Pour garantir son exploitation économique, cette Nouvelle Espagne reçoit très tôt un nouvel élément : les esclaves d’Afrique, importés au Mexique plus que dans toute autre partie du monde à cette époque. À Mexico, ils remplacent en partie une population décimée par les épidémies ; et leur potentiel de révolte inquiète plus encore les autorités espagnoles. Quant aux indigènes, certains s’engagent à leur tour dans l’œuvre de l’Église, voire dans la mission d’évangélisation d’autres terres inconnues, au Nouveau Mexique, au Japon, dans les Philippines…
Parmi eux, certains contractent le goût de l’histoire.
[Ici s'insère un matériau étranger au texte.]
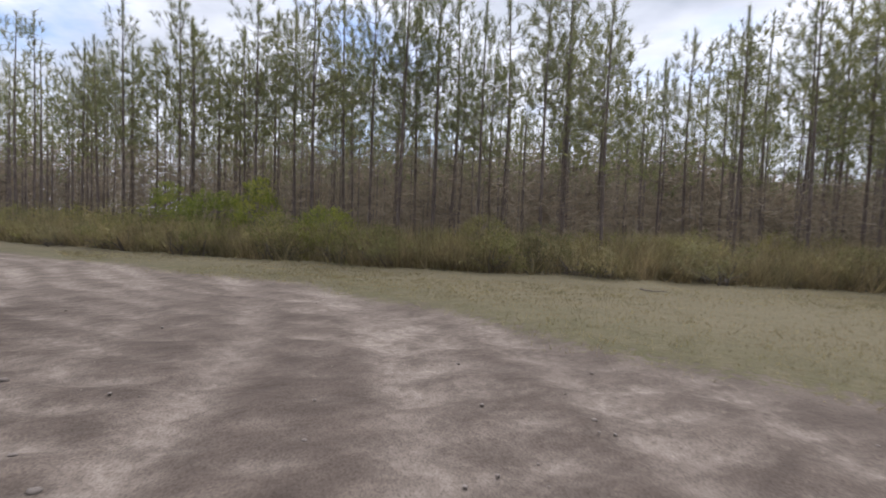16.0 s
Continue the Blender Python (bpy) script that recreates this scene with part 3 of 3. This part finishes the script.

Formés au latin, à la doctrine catholique, au droit espagnol, mais aussi à l’art de méditer le passé dans la tradition méditerranéenne d’Hérodote et de Tite-Live, des érudits indigènes à l’instar de don Domingo de San Anton Muñon Chimalpahin Quauhtlehuanitzin fixent le souvenir du monde mexica « des origines jusqu’à nos jours », c’est-à-dire avant sa découverte par les Européens. Sous leur plume, une histoire des « Aztèques » n’a pas été écrite par les vaincus, mais par leurs petits-fils.